The calendar arranged itself in such a way this year that basically what we got was a five-day weekend. With President’s Day falling on Monday and Valentine’s Day on Thursday, the ingredients were ripe for a pretty big weekend. In the end, this weekend was only good, not great as none of the new films were really able to break out.
A Good Day to Die Hard
This was the best part of the movie.
The latest entry in the storied Die Hard franchise disappointed with a $25 million debut. That’s a full $8 million behind Live Free or Die Hard. There may be some franchise fatigue going on here, or maybe it’s just that the film was terrible. The reviews were rightly savage (just 16% at Rotten Tomatoes) and I can’t imagine the word of mouth is going to be anything but bad going forward. Including Valentine’s Day, AGDTDH has pulled in $33.2 million. I can’t see it even reaching $100 million. At least Bruce Willis did much better than his Expendables costars in the past month (Bullet to the Head, Parker, and The Last Stand all flopped horribly).
Despite horrible reviews, Identify Thief somehow only dropped 32%. It pulled in $23.4 million this weekend, lifting its total to $70.7 million and catapulting it past Mama to become 2013’s highest grossing film. Given this result, I now think Identity Thief has a pretty good shot at $100 million, something I never would’ve expected before its debut, when I was thinking it might top $60 million.
Safe Haven, the requisite romantic drama for Valentine’s Weekend, debuted to a solid $21.4 million. That’s roughly identical to the debut of The Lucky One, but well below the Valentine’s Weekend gold standard The Vow, which premiered to a mammoth $41 million. Still, the budget on this was only $28 million so it will be just fine.
Well, didn’t see this coming. Escape from Planet Earth, one of those movies I’d have never heard of if I didn’t analyze the box office, somehow debuted to $16 million. I, uh…can’t really explain this one. Anyway, Warm Bodies dropped just 21% to $9 million. $50.2 million for the zomromcom.
You know it’s a bad weekend when Beautiful Creatures is (by far) the highest rated opener, and even still it comes in at only 45%. Anyway, the Twilight coattailer (I’m coining that word right now) opened to just $7.5 million. Needless to say, I don’t think we’re getting a franchise out of this series.
Side Effects was down 32% and pulled in $6.3 million. $19.1 million in total seems passable.
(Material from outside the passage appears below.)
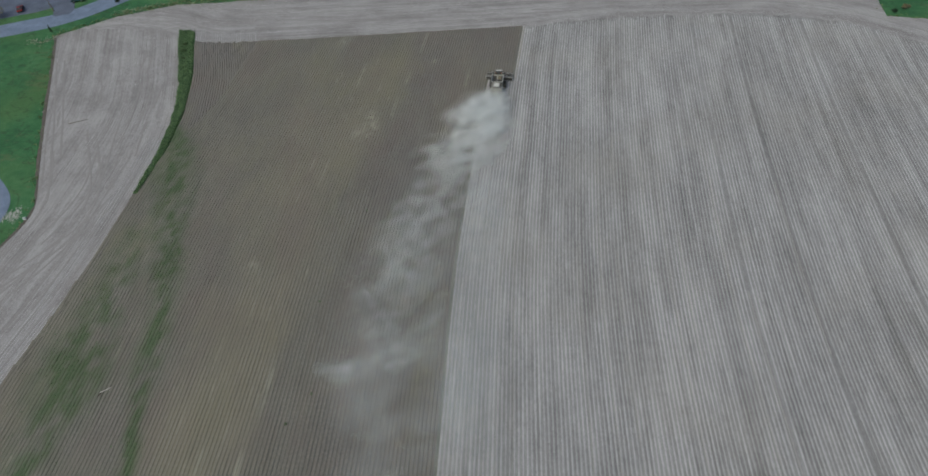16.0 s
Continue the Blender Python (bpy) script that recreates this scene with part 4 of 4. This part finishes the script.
KINDS = [(gravestone(0, M_MARBLE), "wide pale grey gravestone on a granite base"), (gravestone(1, M_GRANITE), "upright grey granite gravestone with a rounded top"),
         (gravestone(2, M_DARK_GRANITE), "broad dark polished gravestone on a pale base"), (gravestone(3, M_MARBLE), "low white marble gravestone")]
GRAVES = [(-167.9, 195.8), (-164.6, 194.0), (-158.5, 190.5), (-156.2, 189.7), (-152.1, 186.6), (-149.5, 184.9), (-146.9, 183.2), (-155.1, 185.0), (-166.6, 188.8), (-160.3, 184.5), (-157.1, 182.9), (-155.0, 181.2), (-150.2, 181.4), (-148.4, 180.6), (-147.2, 176.4), (-150.7, 178.0), (-155.7, 179.0), (-153.7, 177.0), (-151.7, 175.4), (-157.7, 176.0), (-155.0, 171.2), (-153.1, 172.9), (-151.3, 171.7), (-161.4, 180.1), (-157.5, 177.7), (-174.4, 197.4), (-164.8, 194.4), (-166.0, 184.6), (-169.3, 190.9), (-171.5, 181.0), (-167.0, 176.5)]
first = [True] * 4
gr = random.Random(4)
for i, (x, y) in enumerate(GRAVES):
    k = (0, 1, 0, 2, 3, 1, 0)[i % 7]
    m = pose(x, y, 0.17, gr.uniform(-2, 2), gr.uniform(-2, 2), -32 + gr.uniform(-4, 4))
    ob = KINDS[k][0]
    if first[k]:
        ob.matrix_world, first[k] = m, False
    else:
        ob = copy_thing(ob, m)
    tagged(ob, KINDS[k][1])


# ---- cars and pole ----
def wheel(parent, name, x, y, r, w, tyre=M_TYRE, rim=M_RIM, lugs=0):
    bm = bmesh.new()
    prof = [(-0.5, 0.62), (-0.5, 0.9), (-0.36, 1.0), (0.36, 1.0), (0.5, 0.9), (0.5, 0.62)]
    n = 28
    rows_ = [[bm.verts.new((x + a * w, y + r * b * math.sin(6.2832 * i / n), r + r * b * math.cos(6.2832 * i / n))) for a, b in prof] for i in range(n)]
    for i in range(n):
        p, q = rows_[i], rows_[(i + 1) % n]
        for j in range(len(prof) - 1):
            bm.faces.new((p[j], p[j + 1], q[j + 1], q[j]))
        bm.faces.new((p[-1], p[0], q[0], q[-1]))
    for i in range(lugs):
        for sgn in (-1, 1):
            a = 6.2832 * (i + 0.25 * sgn) / lugs
            m = Matrix.Translation((x, y, r)) @ Matrix.Rotation(-a, 4, "X") @ Matrix.Translation((sgn * w * 0.24, 0, r)) @ Matrix.Rotation(sgn * 0.6, 4, "Z")
            add_box(bm, -w * 0.25, w * 0.25, -0.03, 0.03, -0.05, 0.03, bevel=0, m=m)
    t = part(name, bm, tyre, parent)
    bm = tube((x - w * 0.42, y, r), (x + w * 0.42, y, r), r * 0.62, r * 0.62, 20)
    add_tube(bm, (x - w * 0.5, y, r), (x + w * 0.5, y, r), r * 0.2, r * 0.2, 12)
    part("rim", bm, rim, t)
    return t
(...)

Silver Linings Playbook continues doing well, sliding just 5% to $6.1 million. $98.5 million in the bank for the late bloomer, with plenty more to come, especially if it brings in some Oscar hardware.
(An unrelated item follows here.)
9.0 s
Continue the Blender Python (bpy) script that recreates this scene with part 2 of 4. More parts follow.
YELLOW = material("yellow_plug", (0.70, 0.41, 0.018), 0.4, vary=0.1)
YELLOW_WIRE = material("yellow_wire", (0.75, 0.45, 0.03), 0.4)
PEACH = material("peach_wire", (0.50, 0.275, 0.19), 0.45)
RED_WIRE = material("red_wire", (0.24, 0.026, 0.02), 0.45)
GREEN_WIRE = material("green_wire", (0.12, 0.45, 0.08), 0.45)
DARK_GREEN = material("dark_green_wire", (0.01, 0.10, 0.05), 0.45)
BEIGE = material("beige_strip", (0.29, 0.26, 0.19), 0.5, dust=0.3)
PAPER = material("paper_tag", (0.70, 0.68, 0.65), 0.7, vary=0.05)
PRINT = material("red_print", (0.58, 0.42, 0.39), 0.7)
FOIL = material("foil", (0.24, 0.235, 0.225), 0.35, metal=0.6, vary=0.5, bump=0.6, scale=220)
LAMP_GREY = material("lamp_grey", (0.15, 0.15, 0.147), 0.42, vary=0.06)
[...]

Hansel and Gretel: Witch Hunters fell 40% to $3.5 million. Just shy of $50 million isn’t bad at all for one of the most ridiculous premises ever. Finally, rounding out the top ten is the sadly underperforming Zero Dark Thirty. Down 23%, the war drama grossed $3.1 million. With a total of $88 million, it might still inch its way over $100 million. Jessica Chastain winning a much deserved Best Actress would help.
Overall, the box office was pretty healthy this weekend, even if there wasn’t a true breakout. Next weekend brings us two movies which are almost guaranteed to not impress, so it might be another weekend on top for Die Hard.
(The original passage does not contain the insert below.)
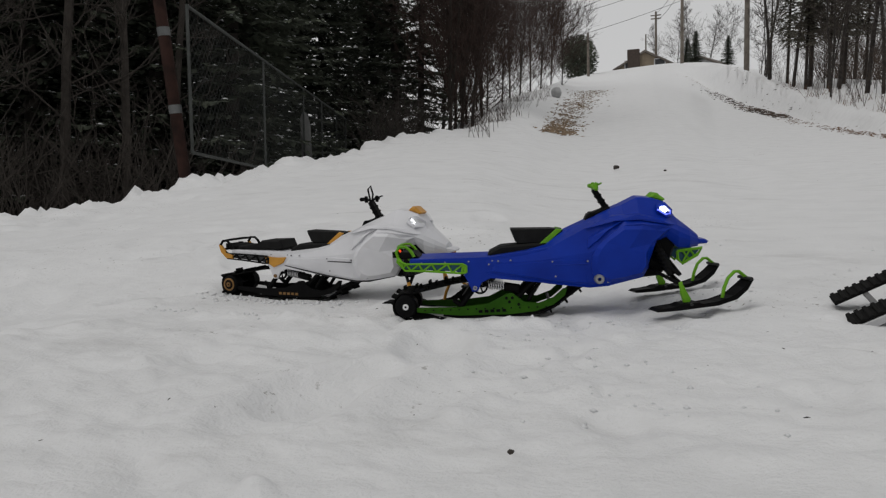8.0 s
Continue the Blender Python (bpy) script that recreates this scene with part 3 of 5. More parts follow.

Dark Skies: If a horror movie trailer makes you laugh at its sheer ridiculousness, then things don’t like good. Dark Skies looks atrocious, and not even in a “so bad it’s good” kind of way. $8 million seems like a generous prediction.
Snitch: I love the Rock in ensemble pictures, but he still can’t really care a movie on his own. This might do better than other recent solo efforts from action stars, so…. $10 million sounds good. See ya next weekend, guys.